Wir schlagen daher vor, im Rahmen einer praxeologisch "flache[n] Ontologie" (SCHATZKI 2016, S.30) familiengerichtliche Dokumente als Herstellungspraxis eines Doing oder UnDoing Family zu betrachten. Im Rahmen dieser flachen Ontologie ist das Recht jedoch nicht einfach Kontext von familialen Praktiken (siehe auch JURCZYK 2020a), sondern deren Bestandteil: Praktiken erstrecken sich dabei auf "nur einer Ebene" (SCHATZKI 2016, S.33) und werden verstanden als "eine offene, raum-zeitlich verteilte Menge des Tuns und Sprechens, [...] die materielle Arrangements hervorbringen, gebrauchen, verändern, auf sie gerichtet oder untrennbar mit ihnen verbunden sind" (a.a.O.). Materielle Arrangements – wie familiengerichtliche Dokumente bzw. Akten – richten dabei gleichzeitig Praktiken aus und ermöglichen diese. Akten sind in die Praxis des Gerichts eingelassen, in der durch sie Zuordnungen und Entscheidungen zu und über familiale Praxis ermöglicht werden (MUCKEL 1997). Gerichte sind dabei auf die Legitimation ihrer Entscheidungen angewiesen und richten ihr inner- und außerorganisationales Handeln an gesellschaftlichen Erwartungen aus, indem sie diese wahrnehmen und deuten (ALEMANN 2019). Akten kommt dabei eine zentrale Rolle zu, da sie in der institutionellen Logik von Rechtsprechung wichtige Kontrollfunktionen haben: Die Beteiligten werden als "Fall" durch die Institution kontrolliert, die aktenführende Person durch Vorgesetzte und die Institution durch Aufsichtsinstanzen wie das nächsthöhere Rekursgericht im Instanzenzug (MUCKEL 1997). Welche familiale Praxis ermöglicht oder begrenzt wird und inwiefern umgekehrt Recht auf familiale Praxis anwendbar und legitimierbar wird, zeigt sich also als jenes Spannungsfeld, das in Familiengerichtsakten verwirklicht und durch diese zugänglich wird. [43]

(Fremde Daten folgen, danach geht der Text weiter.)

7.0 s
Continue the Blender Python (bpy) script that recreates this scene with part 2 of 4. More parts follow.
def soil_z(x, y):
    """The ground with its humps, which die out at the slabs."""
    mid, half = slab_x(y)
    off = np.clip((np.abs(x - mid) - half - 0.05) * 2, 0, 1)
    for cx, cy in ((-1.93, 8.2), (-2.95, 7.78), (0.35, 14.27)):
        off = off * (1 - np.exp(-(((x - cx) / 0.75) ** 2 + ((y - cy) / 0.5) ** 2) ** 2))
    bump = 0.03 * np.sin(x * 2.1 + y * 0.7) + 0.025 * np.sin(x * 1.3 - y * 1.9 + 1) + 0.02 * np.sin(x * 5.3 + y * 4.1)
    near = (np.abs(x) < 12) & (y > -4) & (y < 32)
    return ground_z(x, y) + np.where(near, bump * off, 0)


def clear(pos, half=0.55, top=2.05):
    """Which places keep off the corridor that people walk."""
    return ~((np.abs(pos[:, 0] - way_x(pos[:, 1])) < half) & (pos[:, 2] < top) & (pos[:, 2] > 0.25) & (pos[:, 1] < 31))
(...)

Ein Beispiel für die Verschränkung von Recht und familialer Praxis ist der einleitende Absatz von Scheidungsklagen, in dem ausgewählte Rahmenbedingungen der Ehe gleichsam wie in einem Formular in stark standardisierter Form beschrieben werden. Die erste Passage enthält stets denselben Informationsgehalt:

"Die Parteien haben am [Tag.Monat.Jahr] vor dem Standesamt [Ort] zur Familienbuchnummer [Nummer im Familienbuch] die Ehe geschlossen. Der Ehe entstammen die [Anzahl der Kinder] minderjährigen Kinder [Name und Geburtsdatum der Kinder]. Die Ehegatten haben keinen Ehepakt geschlossen. Der letzte gemeinsame Wohnsitz ist in der [Adresse], weshalb das angerufene Gericht zuständig ist. Die Ehegatten sind [Land] Staatsbürger und [beide] sind [Religionszugehörigkeiten]" (Fall Nr.10). [44]

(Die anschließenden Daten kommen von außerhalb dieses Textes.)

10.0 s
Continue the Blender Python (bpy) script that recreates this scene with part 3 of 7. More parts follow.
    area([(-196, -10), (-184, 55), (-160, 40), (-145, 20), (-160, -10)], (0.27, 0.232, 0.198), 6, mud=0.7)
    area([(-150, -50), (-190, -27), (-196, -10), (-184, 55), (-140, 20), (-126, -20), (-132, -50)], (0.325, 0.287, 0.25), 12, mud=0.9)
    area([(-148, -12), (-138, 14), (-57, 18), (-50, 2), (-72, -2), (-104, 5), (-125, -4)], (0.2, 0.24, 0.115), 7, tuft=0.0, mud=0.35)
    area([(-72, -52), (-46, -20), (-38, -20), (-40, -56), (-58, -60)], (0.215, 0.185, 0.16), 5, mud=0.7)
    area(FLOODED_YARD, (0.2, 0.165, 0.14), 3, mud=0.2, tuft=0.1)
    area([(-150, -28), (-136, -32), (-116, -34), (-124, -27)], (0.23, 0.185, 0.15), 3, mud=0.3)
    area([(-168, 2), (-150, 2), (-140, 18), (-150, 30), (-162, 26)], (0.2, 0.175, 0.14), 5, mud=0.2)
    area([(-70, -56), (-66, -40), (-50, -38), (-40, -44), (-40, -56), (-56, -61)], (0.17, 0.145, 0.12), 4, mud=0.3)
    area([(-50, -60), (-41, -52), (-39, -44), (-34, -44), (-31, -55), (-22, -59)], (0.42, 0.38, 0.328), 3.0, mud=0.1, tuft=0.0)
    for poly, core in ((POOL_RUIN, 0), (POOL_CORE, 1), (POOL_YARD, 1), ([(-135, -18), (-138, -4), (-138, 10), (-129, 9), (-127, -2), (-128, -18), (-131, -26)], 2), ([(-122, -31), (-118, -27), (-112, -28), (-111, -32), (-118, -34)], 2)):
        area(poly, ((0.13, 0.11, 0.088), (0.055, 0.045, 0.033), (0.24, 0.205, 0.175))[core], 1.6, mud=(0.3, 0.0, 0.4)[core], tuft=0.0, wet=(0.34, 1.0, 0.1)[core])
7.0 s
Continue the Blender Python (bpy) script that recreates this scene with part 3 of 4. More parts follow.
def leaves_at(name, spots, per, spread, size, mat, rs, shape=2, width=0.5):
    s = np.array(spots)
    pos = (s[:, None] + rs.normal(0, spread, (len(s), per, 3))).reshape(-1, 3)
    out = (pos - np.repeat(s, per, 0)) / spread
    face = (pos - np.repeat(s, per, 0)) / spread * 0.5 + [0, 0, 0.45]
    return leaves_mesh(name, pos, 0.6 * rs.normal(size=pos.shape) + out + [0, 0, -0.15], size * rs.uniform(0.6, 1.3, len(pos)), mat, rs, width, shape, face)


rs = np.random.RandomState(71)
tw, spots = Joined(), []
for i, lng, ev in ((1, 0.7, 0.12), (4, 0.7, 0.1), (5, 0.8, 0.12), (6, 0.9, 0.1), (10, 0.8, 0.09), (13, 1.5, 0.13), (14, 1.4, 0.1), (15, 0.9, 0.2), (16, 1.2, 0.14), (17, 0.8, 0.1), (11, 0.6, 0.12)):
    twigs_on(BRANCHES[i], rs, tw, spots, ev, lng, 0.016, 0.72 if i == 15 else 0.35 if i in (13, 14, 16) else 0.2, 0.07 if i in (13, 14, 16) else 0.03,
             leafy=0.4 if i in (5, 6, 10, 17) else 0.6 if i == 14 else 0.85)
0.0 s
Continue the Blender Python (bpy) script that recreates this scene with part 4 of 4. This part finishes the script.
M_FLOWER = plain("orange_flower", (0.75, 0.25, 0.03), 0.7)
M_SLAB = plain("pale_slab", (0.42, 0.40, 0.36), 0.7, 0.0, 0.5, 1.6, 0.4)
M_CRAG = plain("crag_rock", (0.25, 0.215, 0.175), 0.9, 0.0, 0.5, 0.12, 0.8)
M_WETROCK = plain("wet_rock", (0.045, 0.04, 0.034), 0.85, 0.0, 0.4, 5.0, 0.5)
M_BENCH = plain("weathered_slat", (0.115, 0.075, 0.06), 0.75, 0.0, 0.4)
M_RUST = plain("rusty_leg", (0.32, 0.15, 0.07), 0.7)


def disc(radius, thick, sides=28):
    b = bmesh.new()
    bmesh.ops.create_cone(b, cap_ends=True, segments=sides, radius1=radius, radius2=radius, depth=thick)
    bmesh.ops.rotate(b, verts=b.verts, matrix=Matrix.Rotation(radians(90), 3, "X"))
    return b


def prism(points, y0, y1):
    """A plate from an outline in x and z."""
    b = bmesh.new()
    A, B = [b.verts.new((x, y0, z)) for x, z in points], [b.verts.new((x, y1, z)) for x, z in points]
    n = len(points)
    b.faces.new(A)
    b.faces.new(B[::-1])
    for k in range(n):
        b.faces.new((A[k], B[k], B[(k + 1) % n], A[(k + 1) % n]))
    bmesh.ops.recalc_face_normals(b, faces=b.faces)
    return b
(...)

Es zeigt sich hier, welche Informationen der familialen Praxis einer Zuordnung und Einordnung durch das Gericht bedürfen und daher von Anwält*innen vorweg eingebracht werden – aber auch, welche Aspekte keine Berücksichtigung finden. Beispielsweise werden hier nur jene (auch volljährigen) Kinder angeführt, die "der Ehe entstammen" (als eheliche Kinder gelten in Österreich auch durch eine nachträgliche Eheschließung der Eltern legitimierte Kinder), nicht jedoch Stiefkinder, auch wenn diese im gleichen Haushalt leben. Es wird nur der letzte gemeinsame Wohnort genannt – Veränderungen des Wohnorts oder auch, ob ein*e Ehepartner*in den letzten Wohnort bereits verlassen hat, werden nicht thematisiert. Auch die Aufteilung von Erwerbs- und Reproduktionsarbeit ist eingangs nicht angeführt, wird aber in den meisten Scheidungsakten in unserem Sample in weiterer Folge im Verfahren thematisiert, wenn eine*r der beiden "Streitteile" dies als Eheverfehlung einbringt. Zu Beginn eines Verfahrens wird also eine spezifische familiale Praxis wirksam wie beispielsweise die Dauer der Ehe oder ob ein Heiratsvertrag (Ehepakt) geschlossen wurde. [45]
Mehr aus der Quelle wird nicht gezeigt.